You’ll also run into this issue if you try and deploy metrics-server too, as this is deployed in a similar fashion.

@skuro are you using “private GKE nodes” by any chance?

In my case on a fresh GKE cluster (v1.13.7-gke.24) with kubectl (v1.11.1 or v1.14.3) it seems to just be a matter of waiting.

After I first apply the static manifest:

kubectl apply --validate=false -f https://github.com/jetstack/cert-manager/releases/download/v0.10.1/cert-manager.yaml

If I try to create any ClusterIssuer right away, I get:

Error from server (NotFound): error when deleting "cluster/platform/cert-manager/2_issuers.yaml": the server could not find the requested resource (delete clusterissuers.certmanager.k8s.io letsencrypt-staging)
Error from server (NotFound): error when deleting "cluster/platform/cert-manager/2_issuers.yaml": the server could not find the requested resource (delete clusterissuers.certmanager.k8s.io letsencrypt-prod)

This seems to correspond with:

$ kubectl get apiservice v1beta1.webhook.certmanager.k8s.io -o jsonpath='{.status.conditions[?(@.type=="Available")].message}'
endpoints for service/cert-manager-webhook in "cert-manager" have no addresses

But if I wait a few seconds, that eventually changes to:

$ kubectl get apiservice v1beta1.webhook.certmanager.k8s.io -o jsonpath='{.status.conditions[?(@.type=="Available")].message}'
all checks passed

And at that point if I try again to apply my ClusterIssuer manifest it works.

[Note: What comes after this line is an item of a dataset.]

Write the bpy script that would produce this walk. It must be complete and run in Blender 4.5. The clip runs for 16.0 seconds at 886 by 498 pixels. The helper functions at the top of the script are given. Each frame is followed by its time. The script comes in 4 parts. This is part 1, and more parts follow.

This stops me from being able to kubectl apply -Rf my whole cert-manager + issuers manifests in one go.

Isn’t there some way to let me declare everything at once and have the issuers work when they’re ready? Isn’t that the k8s way?

Update: Workaround

This workaround gets it done for me for now:

kubectl apply -Rf cert-manager/manifest.yaml
# work around https://github.com/jetstack/cert-manager/issues/2109
until [ "$(kubectl get apiservice v1beta1.webhook.certmanager.k8s.io -o jsonpath='{.status.conditions[?(@.type=="Available")].status}')" == "True" ];
do echo "Waiting for v1beta1.webhook.certmanager.k8s.io..." && sleep 1
done
kubectl apply -Rf cert-manager/issuers.yaml

Looks like it is the same as https://github.com/istio/istio/issues/10637. I build my clusters with Terraform and I was able to solve the linked issue by adding the following security group rule:

resource "aws_security_group_rule" "node_control_plane_https" {
  description              = "Allow HTTPS from control plane to nodes"
  from_port                = 443
  protocol                 = "tcp"
  security_group_id        = aws_security_group.node.id
  source_security_group_id = aws_security_group.control_plane.id
  to_port                  = 443
  type                     = "ingress"
}

I will test later whether this solves this issue here, too.